Microblaze init port v4

Arnd Bergmann arnd at arndb.de
Fri Jun 27 03:51:11 EST 2008


On Thursday 26 June 2008, Arnd Bergmann wrote:

> That still leaves the problem that a lot of your syscalls have bugs
> copied from other platforms. If you need to maintain backwards compatibility
> with your existing binaries, that's fine, but please fix the code you are
> adding.

Sorry for my harsh words here, I should have read your patch set before
commenting on the introduction.
Most of the interfaces look good now, there are really just details left
now.

So contrary to what we had discussed before, you seem to have decided
to try to maintain source level compatibility with old uClibc versions,
but dropped binary compatibility that does not make much sense on
your architecture (considering that people synthesize their CPU with
a custom instruction set and then build kernel and user space for that),
which sounds reasonable to me, based on the earlier discussion.

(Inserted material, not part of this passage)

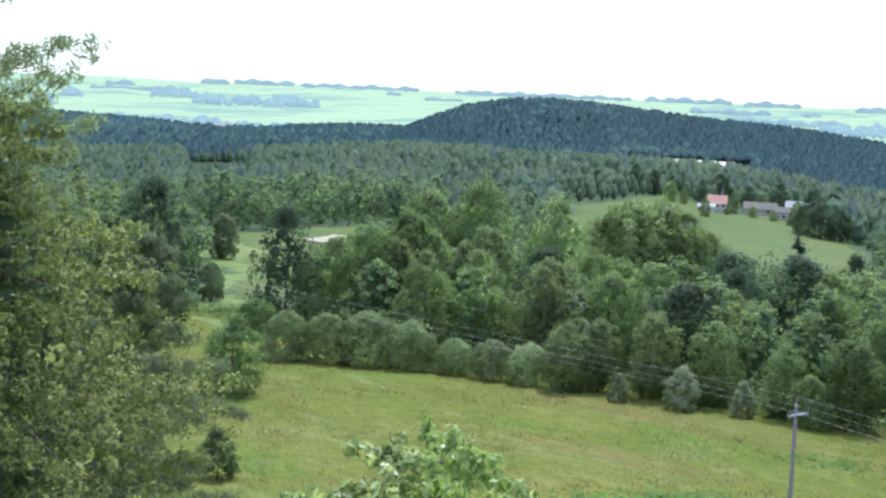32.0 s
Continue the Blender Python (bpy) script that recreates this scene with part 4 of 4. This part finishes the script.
# copses and tree belts of the far country
# turn from, to, angle of sight of the foot, height of the belt in degrees
BELTS = (
    (52.7, 53.8, 0.0, 0.22), (50.2, 52.5, 0.04, 0.22), (45.3, 49.9, 0.02, 0.2), (53.9, 55.7, -0.6, 0.52), (49.2, 54.1, -0.8, 0.5), (58.3, 59.1, -0.7, 0.38), (59.4, 60.2, -1.05, 0.55),
    (53.0, 59.1, -1.7, 0.5), (48, 53, -1.75, 0.4), (36.9, 43.8, 0.0, 0.2), (33.0, 36.3, 0.0, 0.26), (30.4, 32.5, -0.02, 0.24), (27.1, 28.3, -0.08, 0.26), (23.6, 27.1, 0.06, 0.2),
    (22.4, 23.6, 0.04, 0.24), (20.2, 22.4, 0.06, 0.2), (19.05, 19.85, 0.14, 0.62), (15.4, 19.0, -0.12, 0.44), (24.3, 27.0, -0.6, 0.46), (29.6, 30.3, -0.33, 0.3), (27.1, 29.7, -1.0, 0.6),
    (20.4, 22.0, -0.6, 0.4), (22.6, 26.4, -1.7, 0.8), (28.5, 33.0, -0.7, 0.3), (60.5, 66, -0.6, 0.4), (44, 48, -1.6, 0.28), (56.4, 57.4, -0.2, 0.22), (46.0, 46.5, -0.15, 0.14), (54.5, 58.0, -0.35, 0.16), (43.5, 45.0, -0.3, 0.14), (61, 66, -1.2, 0.4), (31.5, 34.5, -0.35, 0.22), (20, 22.6, -1.2, 0.4), (50, 51, -0.45, 0.16), (16, 20, -0.75, 0.4),
)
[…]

On a more detailed level, there are a number of decisions in your
syscall interface, so let me summarize what I see you have done
and please tell me if this was all intentional or just an arbitrary
decision that seemed good at some point:

* off_t is 32 bit, and you use both off_t and loff_t based syscalls:
This is required because uClibc calls both versions of the syscalls,
otherwise you'd need to add a lot of code in uClibc.

* You implement both legacy and rt signal interfaces, just like
everyone else does. It probably seemed like a good idea because
something might actually be using the legacy interfaces in
arch/microblaze/kernel/signal.c, but AFAICT, neither libc nor
uClibc has been using them in a very long time when they are
both present, certainly longer than microblaze has been around.
The fact that you never noticed the missing sigaltstack implementation
is a good indication that this code has never seen any testing
and probably has more bugs.

* You have not implemented the *at() family of syscalls, which seems
to be an accidental misimplementation, and you have consequently
not removed the older versions of these syscalls, which is
correct if you don't want to break source level compatibility.

* Your syscall list follows the exact same numbering as i386,
which is fairly unusual, but not incorrect, despite wasting
a little memory on the unused slots. I suppose you did this
in order to keep some level of binary compatibility with older
user code. Since you are subtly breaking compatibility now,
I would still recommend changing all the numbers so that you
can guarantee that every old binary is obviously broken
instead of showing random problems.

* You are using sys_ipc and sys_socketcall instead of the
broken-out syscalls, which is a direct consequence of following
the i386 numbering scheme.

* You have defined both stat and stat64, with different definitions.
uClibc does have a copy of the two struct definitions, so you can't
easily change them without changing uClibc as well. Otherwise it
would have been good to define struct stat in the same way as
struct stat64, and only provide sys_stat but not sys_stat64 as
a syscall.

* I have already commented on the __ARCH_WANT_SYS_* macros you
define. Independent of the off_t, signal and *at() syscalls, I
think you should reduce the number of them by as much as you
can without breaking uClibc support. You can probably remove
almost all of them (not __ARCH_WANT_SYS_RT_SIGACTION,
__ARCH_WANT_STAT64 and __ARCH_WANT_SYS_SOCKETCALL, as I mentioned).

* Your syscall_table now contains two entries for each of the
uid32 functions, e.g __NR_setreuid32 and __NR_setreuid have
different numbers but both point to sys_setreuid.
No problem here, but a little unusual. As with the other functions
I mentioned, uClibc and glibc always call the *32 variant if that
is defined and the other one if it's not. I would suggest doing either
#define __NR_setreuid32 __NR_setreuid
#define __NR_setreuid 203
or (better)
#undef __NR_setreuid32
#define __NR_setreuid 203
to make the architecture more regular in this regard.